Malgré l'équipement électronique (radars, alarmes, radio, etc.) la meilleure sécurité reste la veille humaine sur tous les bâtiments. Elle est d'ailleurs obligatoire dans le règlement maritime international.
Or, dans la marine marchande comme ailleurs, l'heure est à la réduction des coûts de main-d'oeuvre. Les armateurs réduisent ces coûts en réduisant les salaires, par exemple en embauchant des officiers russes et des marins lithuaniens, comme sur le Sichem Pandora. Mais, contrairement à ce que laisse entendre la presse, ce n'est pas la nationalité des marins qui pose un problème de sécurité, c'est leur nombre! L'équipement moderne permet, en théorie, qu'il n'y ait qu'un seul homme de veille sur la passerelle, y compris dans un des détroits les plus fréquentés du monde. Ce serait peut-être assez, et encore, s'il n'y avait que les navires à la file sur le rail, allant tous dans la même direction, à peu près à la même vitesse et donnant tous un bon écho radar. Mais c'est notoirement insuffisant lorsque d'autres cargos, des ferrys et surtout des pêcheurs, très petits et très bas sur l'eau, croisent le rail en tous sens.

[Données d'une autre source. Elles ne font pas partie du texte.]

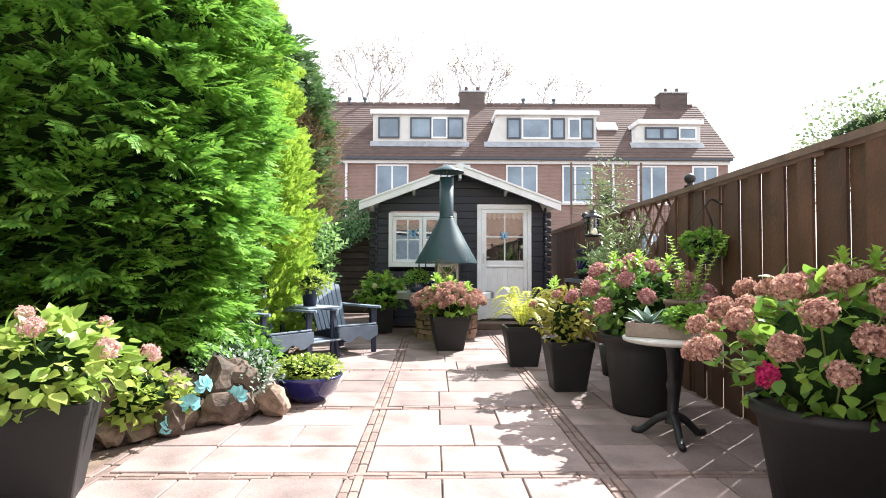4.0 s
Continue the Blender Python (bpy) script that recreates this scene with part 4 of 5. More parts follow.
# ---- the fireplace table under its hood ----
bbq = thing("garden_fireplace", -5.77, -1.3, 0, 0, "outdoor fireplace with green conical hood, zinc table and stone base", "fireplace")
hood = part("hood", lathe([(0.475, 1.125), (0.482, 1.128), (0.482, 1.14), (0.3, 1.465), (0.118, 1.82), (0.112, 1.835), (0.108, 1.82), (0.465, 1.135), (0.475, 1.125)], 48), M_hood, bbq, "dark green enamelled conical hood", True)
pipe = part("flue_pipe", lathe([(0.108, 1.825), (0.108, 2.46), (0.1, 2.46), (0.1, 1.83)], 32), M_hood, bbq, "dark green flue pipe", True)
part("seam_ring", lathe([(0.108, 1.83), (0.116, 1.832), (0.116, 1.845), (0.108, 1.85)], 32), M_hood, pipe, smooth=True)
for a in (40, 160, 280):
    part("cap_strut", tube([(0.09 * math.cos(radians(a)), 0.09 * math.sin(radians(a)), 2.44), (0.1 * math.cos(radians(a)), 0.1 * math.sin(radians(a)), 2.57)], 0.008, 6), M_hood, pipe)
part("rain_cap", lathe([(0.0, 2.56), (0.26, 2.535), (0.275, 2.538), (0.272, 2.548), (0.1, 2.62), (0.02, 2.665), (0.0, 2.667)], 32), M_hood, bbq, "shallow conical flue cap", True)
r4 = random.Random(4)
for k in range(71):
    on_rust = k < 60
    a = radians(r4.gauss(246, 14) if on_rust else r4.gauss(316, 9))
    zz = 1.142 + abs(r4.gauss(0, 0.018)) if on_rust else r4.gauss(1.2, 0.03)
    rr = 0.118 + (0.482 - 0.118) * (1.82 - zz) / 0.68 + 0.0015
    w = r4.uniform(0.003, 0.014) if on_rust else r4.uniform(0.002, 0.0045)
    pts = []
    for j in range(7):
        b = 2 * math.pi * j / 7
        da, dz = w * r4.uniform(0.6, 1.3) * math.cos(b) / rr, w * (0.45 if on_rust else 1) * r4.uniform(0.6, 1.3) * math.sin(b)
        z_ = max(1.14, zz + dz)
        q = 0.118 + 0.364 * (1.82 - z_) / 0.68 + 0.0015
        pts.append((q * math.cos(a + da), q * math.sin(a + da), z_))
    part("rust_patch" if on_rust else "paint_chip", (pts, [tuple(range(7))]), M_rust if on_rust else M_chip, hood)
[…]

Le danger d'abordage est encore plus grand la nuit, et augmenté par le mauvais temps, brouillard ou forte mer, qui sont fréquents en Manche. En réduisant les équipages, les armateurs prennent en toute connaissance de cause le risque de provoquer des naufrages. Aucun gouvernement n'a levé le petit doigt pour y changer quoi que ce soit. Les réglementations en matière d'équipage, de son nombre comme de sa qualification, sont aussi peu contraignantes que celles concernant l'état des navires.
De leur côté, les bateaux de pêche comme le Klein Familie sont aussi poussés à prendre des risques. Pour que le bateau soit rentable, ou même parfois pour qu'il ne soit pas en perte, il faut prendre du poisson et il faut le prendre vite. Alors, s'il faut chaluter un peu trop près du rail, tant pis. Là aussi, on a tendance à réduire les équipages au strict minimum, à travailler nuit et jour (ce qui n'est pas indispensable pour des bateaux pratiquant la pêche côtière), à rester en mer trop longtemps et par tous les temps, à négliger la veille pour aider à la manoeuvre. L'armateur ou le banquier exigent leur part.
Un abordage entre deux navires, comme celui qui vient de coûter la vie à cinq marins de Cherbourg, n'est pas une "fortune de mer". C'est un accident du travail, dû, comme ceux des ouvriers terriens, à la course au profit.